Glad you asked! The answer is that the debate’s timing is a travesty of bad scheduling. That’s particularly true given the hoped-for audience of Republican voters. Tonight’s debate has the great misfortune of going up against not one, but two, Monday Night Football games. Political consultants conduct lots of demographic research about which shows various types of voters watch. It’s important to them because, for instance, if they’re buying television ad time for a Democratic candidate, they want to be sure they’re reaching a liberal audience — and liberals and conservatives have very different viewing habits. As I wrote earlier this year, one reason ratings tanked for NBC’s “Celebrity Apprentice” is that Donald Trump was running for president as a fire-breathing, right-wing birther while the audience for his show was among the most liberal on primetime television.

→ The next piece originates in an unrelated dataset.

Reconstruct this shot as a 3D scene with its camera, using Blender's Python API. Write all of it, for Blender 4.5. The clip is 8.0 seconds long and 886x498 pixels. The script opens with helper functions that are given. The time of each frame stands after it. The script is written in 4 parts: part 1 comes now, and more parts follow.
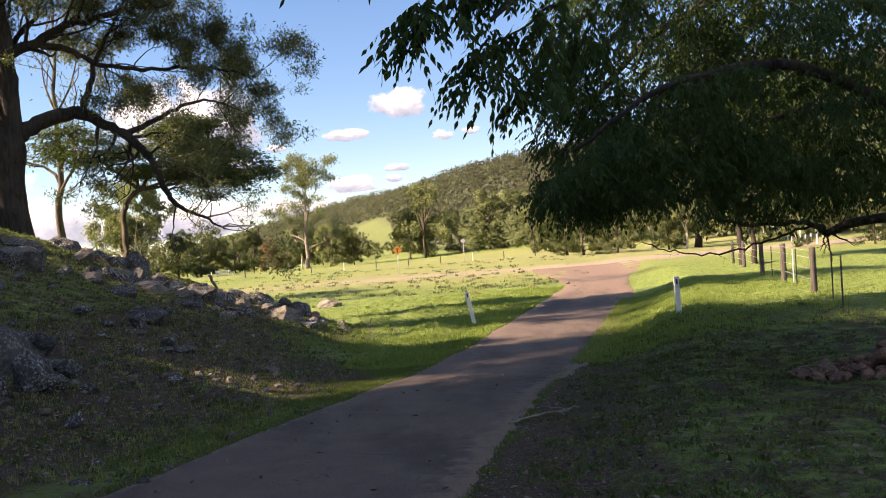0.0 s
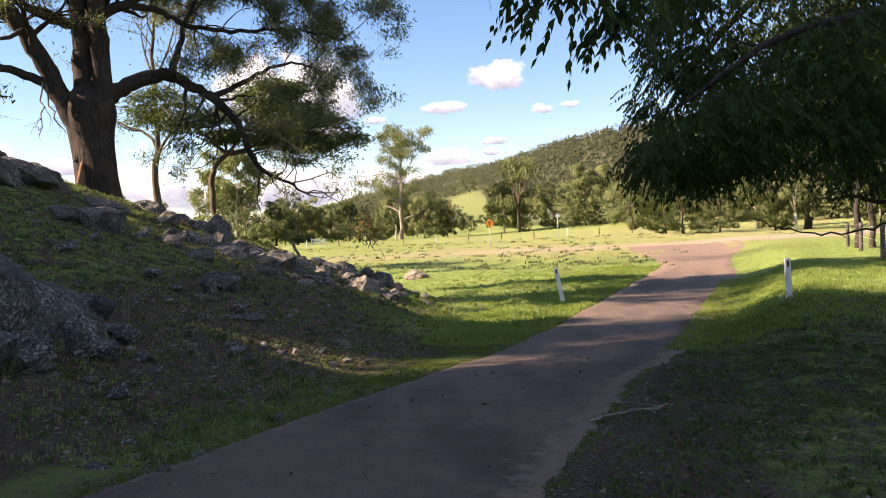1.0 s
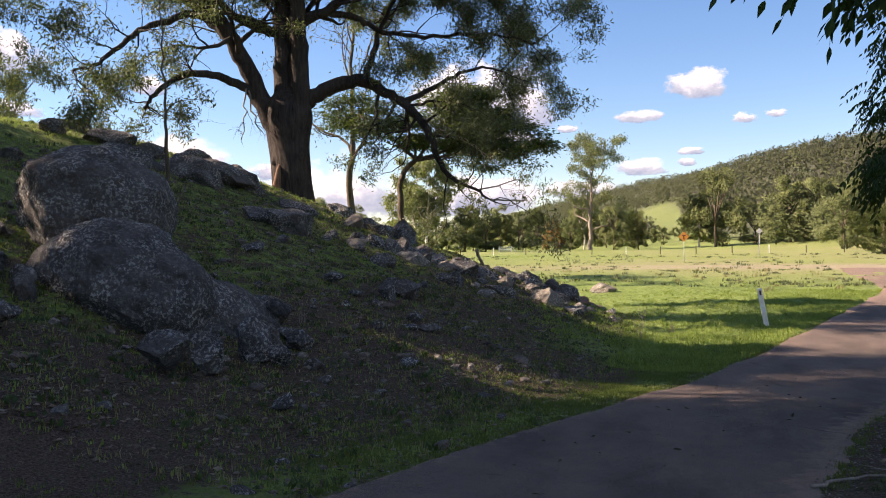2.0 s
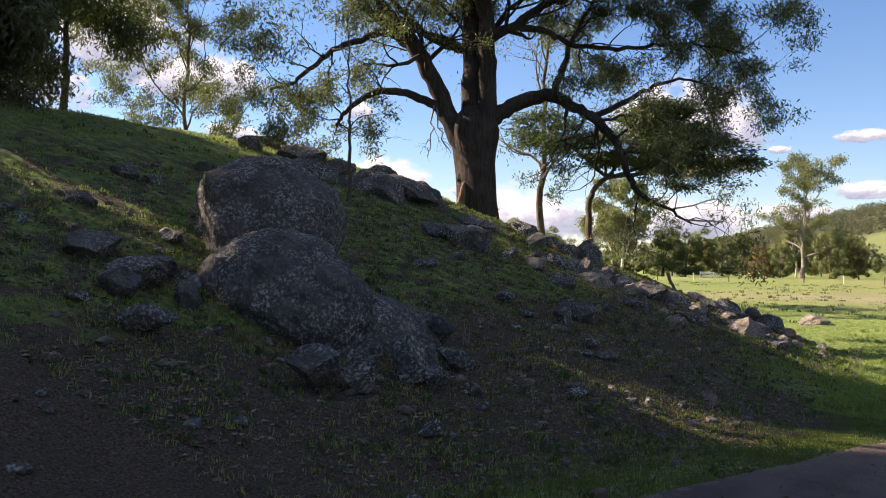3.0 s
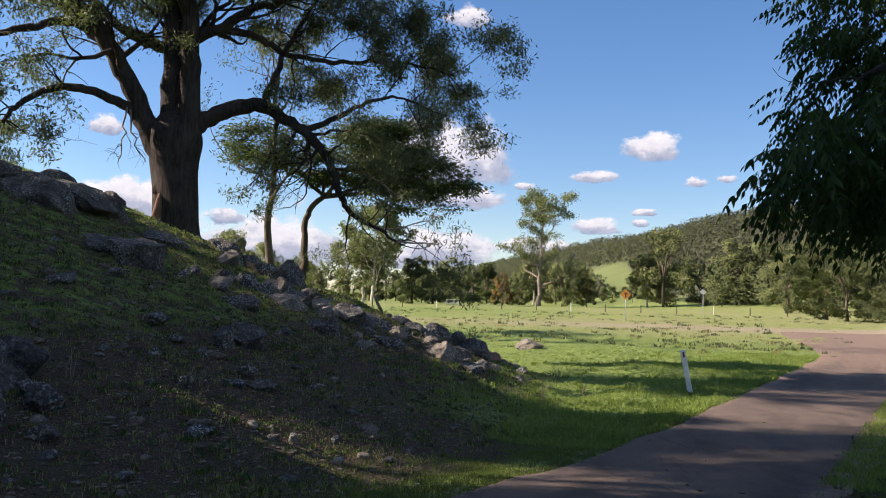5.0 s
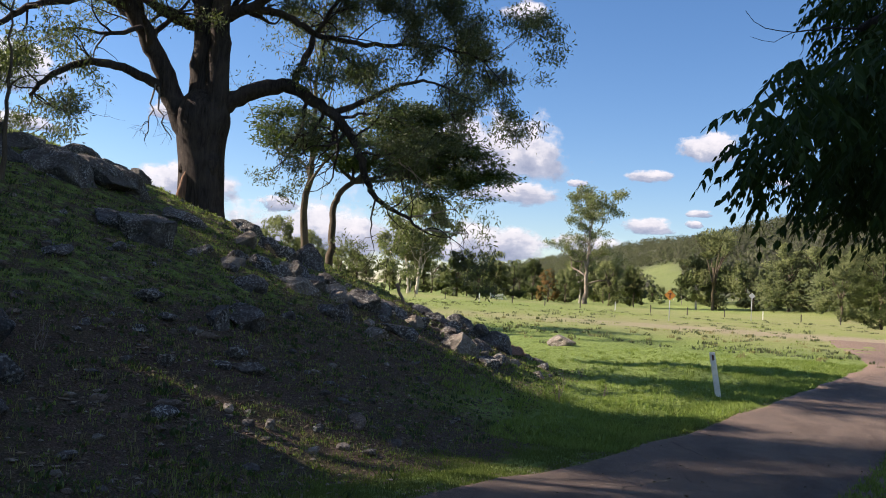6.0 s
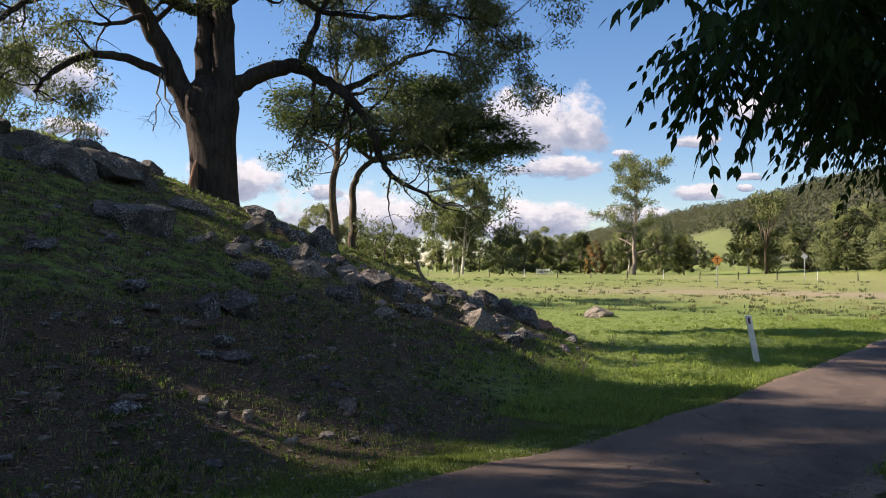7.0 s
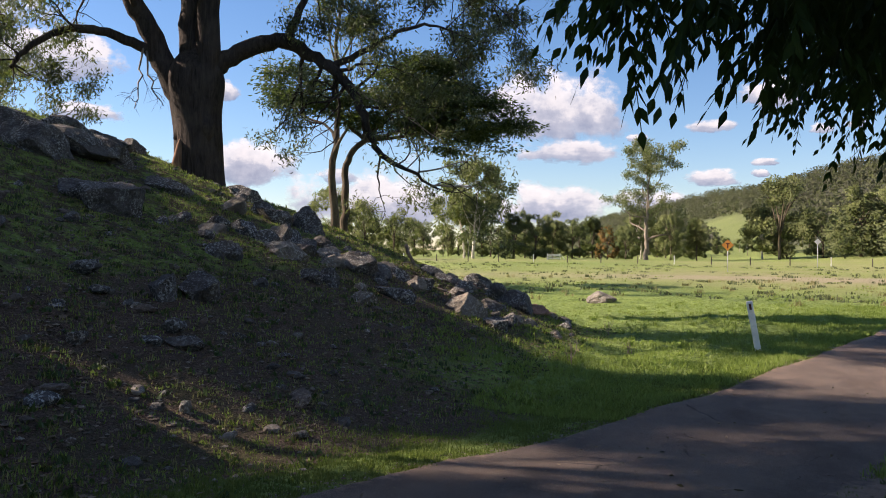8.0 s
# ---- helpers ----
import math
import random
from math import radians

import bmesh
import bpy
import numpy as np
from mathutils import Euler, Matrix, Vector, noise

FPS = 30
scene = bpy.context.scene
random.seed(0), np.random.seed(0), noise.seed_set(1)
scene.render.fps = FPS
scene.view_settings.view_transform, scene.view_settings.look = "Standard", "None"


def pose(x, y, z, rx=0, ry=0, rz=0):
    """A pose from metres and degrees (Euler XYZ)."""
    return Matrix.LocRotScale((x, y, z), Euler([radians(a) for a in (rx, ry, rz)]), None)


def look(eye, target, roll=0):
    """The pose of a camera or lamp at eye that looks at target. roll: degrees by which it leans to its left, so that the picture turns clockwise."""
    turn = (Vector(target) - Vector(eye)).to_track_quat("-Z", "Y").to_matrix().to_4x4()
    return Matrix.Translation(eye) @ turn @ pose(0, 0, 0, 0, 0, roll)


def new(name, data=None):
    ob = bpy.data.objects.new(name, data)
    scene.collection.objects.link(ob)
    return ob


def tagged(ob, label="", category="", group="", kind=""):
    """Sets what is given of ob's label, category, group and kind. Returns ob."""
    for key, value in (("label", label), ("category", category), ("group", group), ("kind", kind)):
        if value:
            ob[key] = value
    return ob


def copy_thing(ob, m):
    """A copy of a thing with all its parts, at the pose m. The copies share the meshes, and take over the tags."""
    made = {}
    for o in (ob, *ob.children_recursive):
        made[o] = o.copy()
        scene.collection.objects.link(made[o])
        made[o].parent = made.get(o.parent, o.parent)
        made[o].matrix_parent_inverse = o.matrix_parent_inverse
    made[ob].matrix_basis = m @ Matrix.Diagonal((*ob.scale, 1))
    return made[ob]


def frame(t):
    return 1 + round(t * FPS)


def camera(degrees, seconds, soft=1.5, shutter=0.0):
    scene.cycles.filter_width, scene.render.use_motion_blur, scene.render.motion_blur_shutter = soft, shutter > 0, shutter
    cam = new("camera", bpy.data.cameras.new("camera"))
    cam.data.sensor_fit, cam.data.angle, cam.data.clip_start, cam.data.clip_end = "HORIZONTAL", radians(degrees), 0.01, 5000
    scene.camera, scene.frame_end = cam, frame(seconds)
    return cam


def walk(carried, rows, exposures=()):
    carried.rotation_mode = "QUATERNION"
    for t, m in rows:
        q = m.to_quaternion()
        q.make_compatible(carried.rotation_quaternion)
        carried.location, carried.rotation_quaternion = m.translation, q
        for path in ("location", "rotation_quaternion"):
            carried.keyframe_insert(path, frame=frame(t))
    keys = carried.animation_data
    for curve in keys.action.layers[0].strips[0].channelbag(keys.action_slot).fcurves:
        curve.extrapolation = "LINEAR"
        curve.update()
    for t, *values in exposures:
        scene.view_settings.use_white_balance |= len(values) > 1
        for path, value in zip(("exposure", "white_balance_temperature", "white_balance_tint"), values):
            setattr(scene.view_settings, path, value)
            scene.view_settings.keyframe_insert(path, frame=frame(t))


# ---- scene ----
cam = camera(55.2, 8.0, 1.0)
PATH = [
    (0, (-0.095, -0.087, 1.78), (-0.01, 1.912, 1.787), -4.3),
    (0.5, (0.03, 0.572, 1.791), (0.087, 2.571, 1.834), -3.2),
    (1, (0.15, 1.18, 1.7), (0.009, 3.174, 1.659), -2.7),
    (1.5, (0.096, 1.717, 1.707), (-0.233, 3.689, 1.656), 0.0),
    (2, (0.054, 2.193, 1.74), (-0.519, 4.109, 1.732), -0.7),
    (2.2, (0.044, 2.38, 1.718), (-0.71, 4.232, 1.718), -1.6),
    (3.3, (0.11, 3.487, 1.694), (-0.896, 5.216, 1.74), 1.2),
    (3.5, (0.159, 3.684, 1.698), (-0.814, 5.431, 1.749), 0.7),
    (4, (0.391, 4.19, 1.646), (-0.529, 5.96, 1.79), -1.4),
    (4.3, (0.561, 4.482, 1.606), (-0.195, 6.325, 1.777), -0.8),
    (4.5, (0.658, 4.731, 1.596), (0.06, 6.634, 1.746), 0.3),
    (4.7, (0.756, 5.013, 1.591), (0.308, 6.958, 1.714), 1.1),
    (5.8, (1.332, 5.985, 1.532), (0.74, 7.894, 1.622), 3.0),
    (6, (1.441, 6.192, 1.514), (0.857, 8.103, 1.61), 3.6),
    (6.5, (1.722, 6.738, 1.496), (1.167, 8.658, 1.573), 2.1),
    (7, (1.951, 7.241, 1.442), (1.261, 9.117, 1.487), 0.4),
    (7.5, (2.048, 7.806, 1.41), (1.254, 9.641, 1.425), 1.0),
    (8, (2.224, 8.264, 1.39), (1.505, 10.13, 1.399), 0.6),
]
EXPOSURES = [(0, 1.72, 7600, 28), (0.5, 1.62, 7550, 28), (1, 1.78, 7500, 28), (1.5, 1.72, 7350, 28), (2, 1.50, 7000, 27), (3.5, 1.40, 6850, 26), (4, 1.32, 6650, 24), (4.5, 1.16, 6450, 22), (6.5, 1.13, 6400, 21), (7, 1.12, 6600, 22), (7.5, 1.13, 6550, 22), (8, 1.17, 6650, 23)]
walk(cam, [(t, look(eye, target, roll)) for t, eye, target, roll in PATH], EXPOSURES)

# ---------------------------------------------------------------- light
SUN_EL, SUN_AZ = 31.0, -10.0          # height of the sun; turn of its heading from due left
sd = Vector((-math.cos(radians(SUN_EL)) * math.cos(radians(SUN_AZ)), math.cos(radians(SUN_EL)) * math.sin(radians(SUN_AZ)), math.sin(radians(SUN_EL))))
sun = new("sun", bpy.data.lights.new("sun", "SUN"))
sun.data.energy, sun.data.angle, sun.data.color = 5.0, radians(0.53), (1.0, 0.90, 0.74)
sun.matrix_world = look((-60, 0, 60), Vector((-60, 0, 60)) - sd)

world = bpy.data.worlds.new("sky")
scene.world = world
world.use_nodes = True
wn = world.node_tree
wn.nodes.clear()
sky = wn.nodes.new("ShaderNodeTexSky")
sky.sky_type, sky.sun_disc = "NISHITA", False
sky.sun_elevation, sky.sun_rotation = radians(SUN_EL), radians(270 + SUN_AZ)
sky.air_density, sky.dust_density, sky.ozone_density = 1.0, 0.1, 3.0
back = wn.nodes.new("ShaderNodeBackground")
back.inputs["Strength"].default_value = 0.069
wout = wn.nodes.new("ShaderNodeOutputWorld")
hue = wn.nodes.new("ShaderNodeHueSaturation")
hue.inputs["Saturation"].default_value = 1.18
wn.links.new(sky.outputs[0], hue.inputs["Color"])
wn.links.new(hue.outputs[0], back.inputs[0])
wn.links.new(back.outputs[0], wout.inputs[0])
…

The chart above was given to me by Will Feltus, the senior vice president for research at National Media, Inc., a firm that places political ads on television. It breaks down primetime audiences according to their partisan skew and likelihood of voting (you can see Trump way over there on the left with the Communists). Well, according to Feltus’s info, the two most popular primetime television shows for committed Republicans are … football! NFL football and NCAA football. In other words, the debate organizers could hardly have picked a worse time to try and lure Republican viewers. Just a guess, but given that tonight is the season debut, I’ll bet that Republican viewership for Monday Night Football is especially strong.
Thus my prediction that Republicans won’t tune in to the debate. If a candidate were particularly clever, I suppose he or she could try and time any attacks or memorably lines for halftime. But that’s probably asking too much.